Repeat the listing exactly as given, omitting every image.
============
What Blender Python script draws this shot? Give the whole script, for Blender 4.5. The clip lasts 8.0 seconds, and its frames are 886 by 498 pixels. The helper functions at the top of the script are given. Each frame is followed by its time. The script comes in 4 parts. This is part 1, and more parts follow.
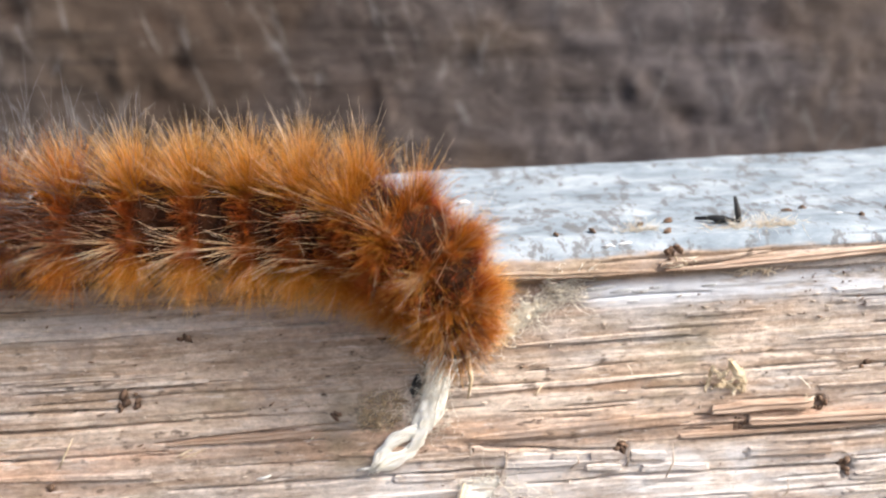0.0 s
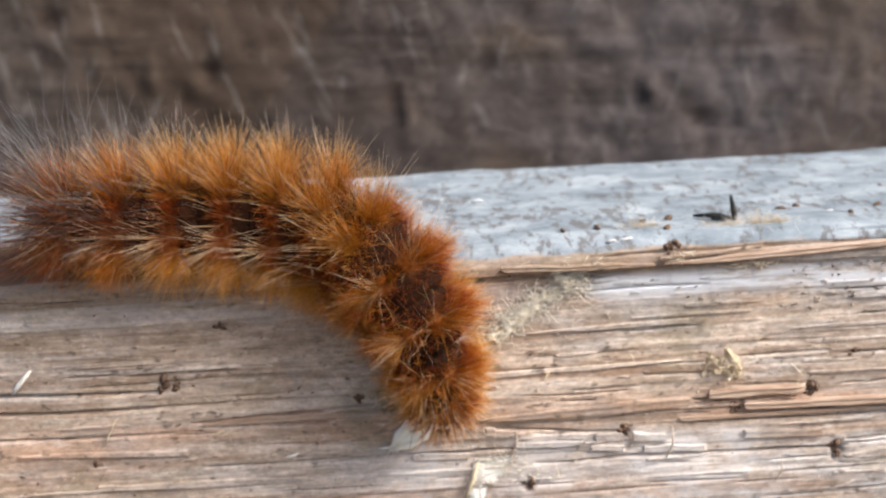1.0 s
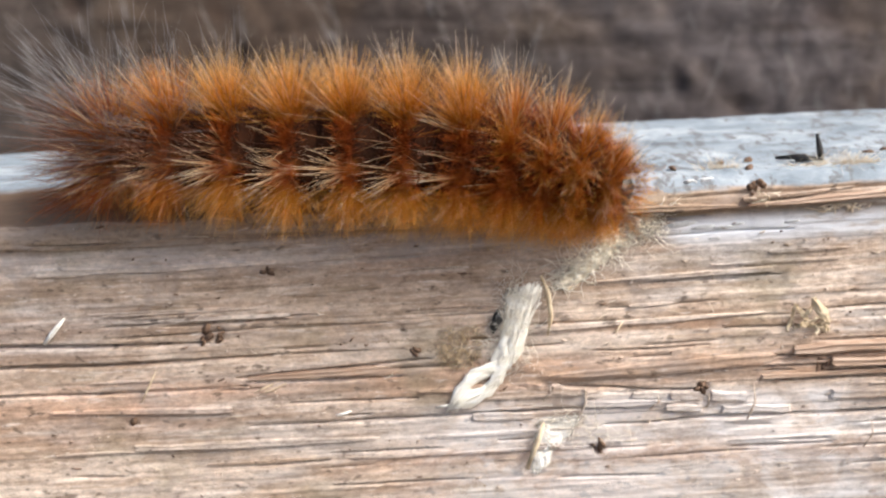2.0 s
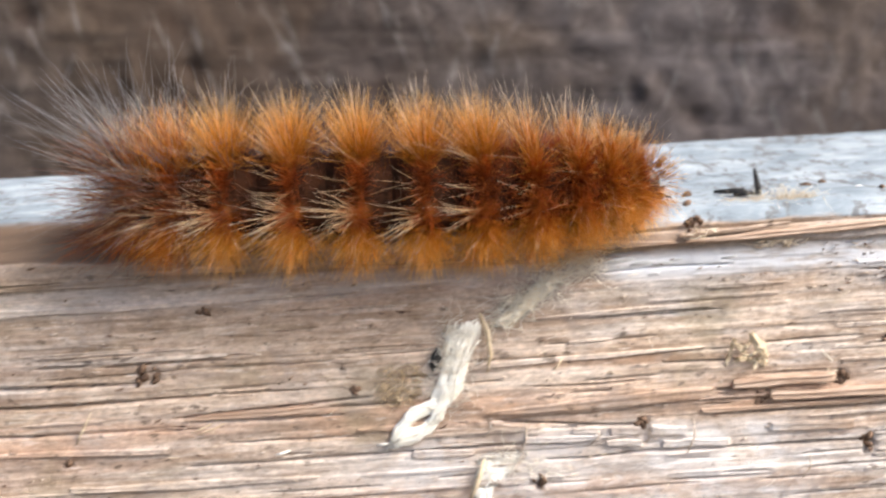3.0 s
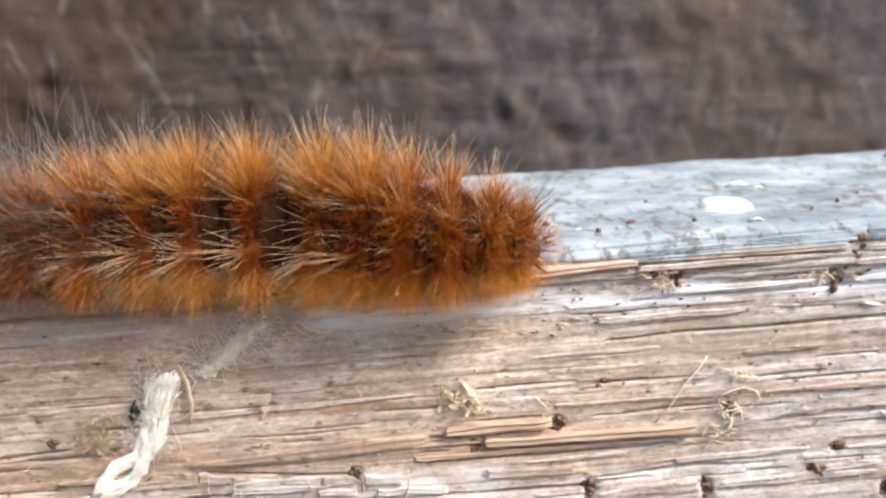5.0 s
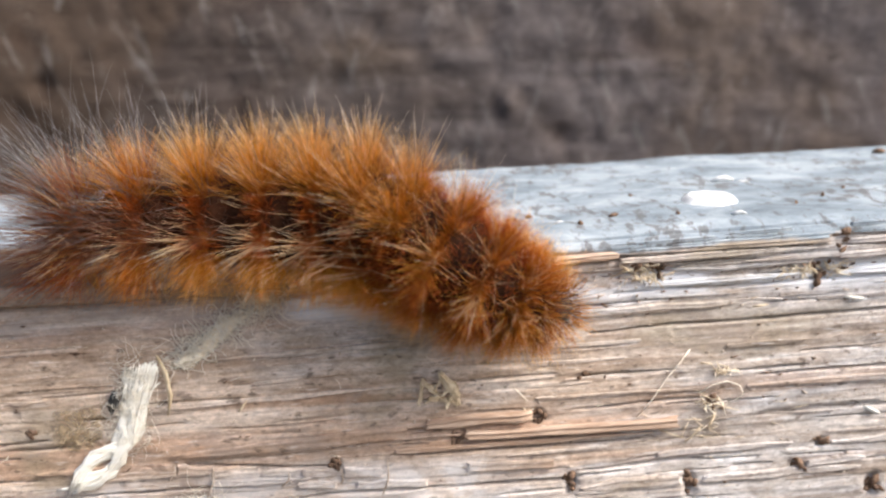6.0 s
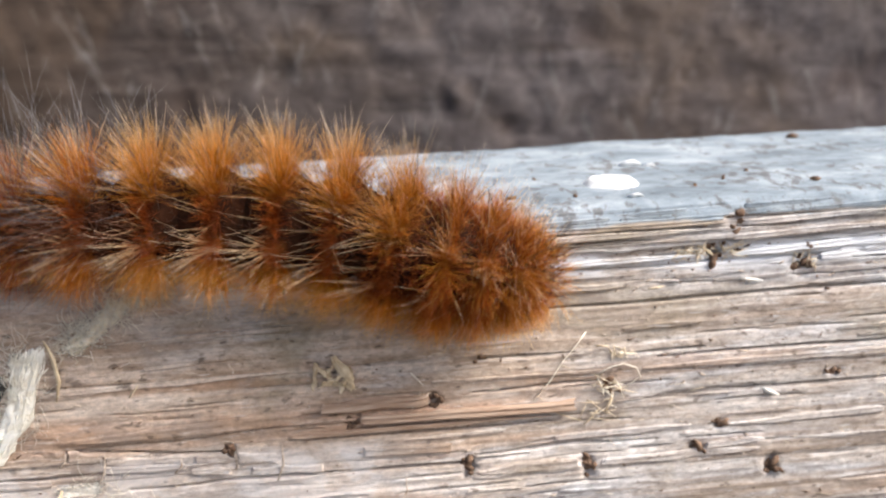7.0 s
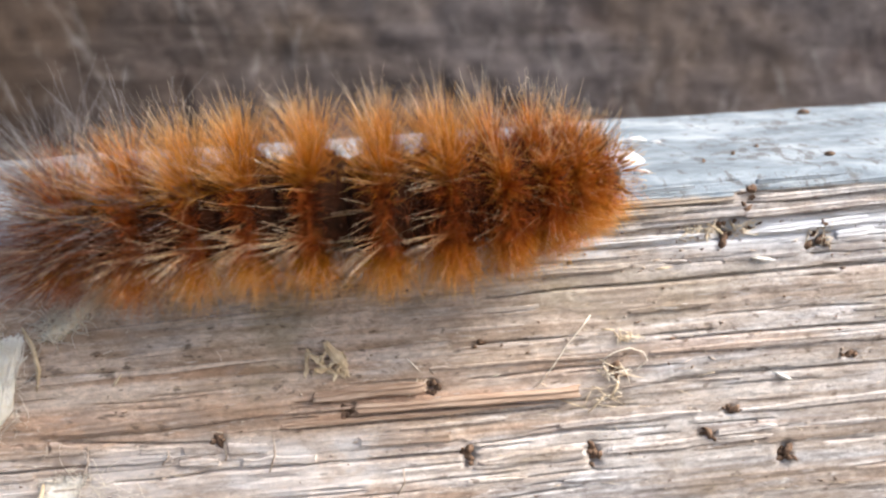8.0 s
============
Reply
What Blender Python script draws this shot? Give the whole script, for Blender 4.5. The clip lasts 8.0 seconds, and its frames are 886 by 498 pixels. The helper functions at the top of the script are given. Each frame is followed by its time. The script comes in 4 parts. This is part 1, and more parts follow.
0.0 s
1.0 s
2.0 s
3.0 s
5.0 s
6.0 s
7.0 s
8.0 s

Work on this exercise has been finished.